» **INSTRUCTIONS FOR THE TASK**
Only the lines from the one containing "made[o].parent = made.get(o.parent, o.parent)" through the end of the data below should be copied, each exactly as written and with both ends kept.

» **DATASET CONTENT**
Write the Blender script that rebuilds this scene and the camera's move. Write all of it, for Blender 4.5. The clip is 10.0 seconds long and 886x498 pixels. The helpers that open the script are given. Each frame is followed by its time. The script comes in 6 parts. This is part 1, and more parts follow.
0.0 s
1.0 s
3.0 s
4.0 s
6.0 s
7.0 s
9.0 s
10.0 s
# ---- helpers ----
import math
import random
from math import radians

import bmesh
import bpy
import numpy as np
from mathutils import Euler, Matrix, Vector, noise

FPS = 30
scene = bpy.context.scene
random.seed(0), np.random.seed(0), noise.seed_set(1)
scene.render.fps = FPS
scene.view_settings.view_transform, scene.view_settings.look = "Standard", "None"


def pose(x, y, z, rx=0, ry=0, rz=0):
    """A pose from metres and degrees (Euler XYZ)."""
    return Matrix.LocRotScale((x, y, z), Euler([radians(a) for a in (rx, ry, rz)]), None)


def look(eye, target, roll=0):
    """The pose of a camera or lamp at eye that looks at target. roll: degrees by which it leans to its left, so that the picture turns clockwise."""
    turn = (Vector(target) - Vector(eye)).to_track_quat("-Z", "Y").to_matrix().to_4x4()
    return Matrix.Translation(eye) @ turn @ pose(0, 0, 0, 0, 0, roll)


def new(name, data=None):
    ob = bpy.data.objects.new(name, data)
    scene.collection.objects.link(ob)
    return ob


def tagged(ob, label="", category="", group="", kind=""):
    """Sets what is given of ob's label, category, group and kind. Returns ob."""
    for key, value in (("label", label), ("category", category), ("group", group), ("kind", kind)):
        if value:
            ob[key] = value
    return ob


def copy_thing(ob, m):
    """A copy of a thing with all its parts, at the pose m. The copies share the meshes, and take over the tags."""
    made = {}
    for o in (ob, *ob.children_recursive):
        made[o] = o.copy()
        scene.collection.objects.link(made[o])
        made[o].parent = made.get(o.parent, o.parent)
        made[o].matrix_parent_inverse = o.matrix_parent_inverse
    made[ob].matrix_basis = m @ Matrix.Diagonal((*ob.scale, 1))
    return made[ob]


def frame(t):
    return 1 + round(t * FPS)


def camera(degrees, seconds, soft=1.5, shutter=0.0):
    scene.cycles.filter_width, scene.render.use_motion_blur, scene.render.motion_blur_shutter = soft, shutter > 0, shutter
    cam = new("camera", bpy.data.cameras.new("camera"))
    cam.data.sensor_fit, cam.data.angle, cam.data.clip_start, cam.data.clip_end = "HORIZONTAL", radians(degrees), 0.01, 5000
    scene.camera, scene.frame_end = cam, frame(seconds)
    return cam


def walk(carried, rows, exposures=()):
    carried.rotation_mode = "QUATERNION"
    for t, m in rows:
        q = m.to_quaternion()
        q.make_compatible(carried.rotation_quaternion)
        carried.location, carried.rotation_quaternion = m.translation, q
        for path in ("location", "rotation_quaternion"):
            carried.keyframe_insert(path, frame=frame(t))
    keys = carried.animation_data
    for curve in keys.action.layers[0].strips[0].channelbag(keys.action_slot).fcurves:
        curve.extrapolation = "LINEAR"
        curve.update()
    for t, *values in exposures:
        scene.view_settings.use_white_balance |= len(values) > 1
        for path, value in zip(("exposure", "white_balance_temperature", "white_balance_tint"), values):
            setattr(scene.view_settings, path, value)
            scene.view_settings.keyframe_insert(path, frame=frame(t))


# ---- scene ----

» **FULL SOLUTION**
        made[o].parent = made.get(o.parent, o.parent)
        made[o].matrix_parent_inverse = o.matrix_parent_inverse
    made[ob].matrix_basis = m @ Matrix.Diagonal((*ob.scale, 1))
    return made[ob]


def frame(t):
    return 1 + round(t * FPS)


def camera(degrees, seconds, soft=1.5, shutter=0.0):
    scene.cycles.filter_width, scene.render.use_motion_blur, scene.render.motion_blur_shutter = soft, shutter > 0, shutter
    cam = new("camera", bpy.data.cameras.new("camera"))
    cam.data.sensor_fit, cam.data.angle, cam.data.clip_start, cam.data.clip_end = "HORIZONTAL", radians(degrees), 0.01, 5000
    scene.camera, scene.frame_end = cam, frame(seconds)
    return cam


def walk(carried, rows, exposures=()):
    carried.rotation_mode = "QUATERNION"
    for t, m in rows:
        q = m.to_quaternion()
        q.make_compatible(carried.rotation_quaternion)
        carried.location, carried.rotation_quaternion = m.translation, q
        for path in ("location", "rotation_quaternion"):
            carried.keyframe_insert(path, frame=frame(t))
    keys = carried.animation_data
    for curve in keys.action.layers[0].strips[0].channelbag(keys.action_slot).fcurves:
        curve.extrapolation = "LINEAR"
        curve.update()
    for t, *values in exposures:
        scene.view_settings.use_white_balance |= len(values) > 1
        for path, value in zip(("exposure", "white_balance_temperature", "white_balance_tint"), values):
            setattr(scene.view_settings, path, value)
            scene.view_settings.keyframe_insert(path, frame=frame(t))


# ---- scene ----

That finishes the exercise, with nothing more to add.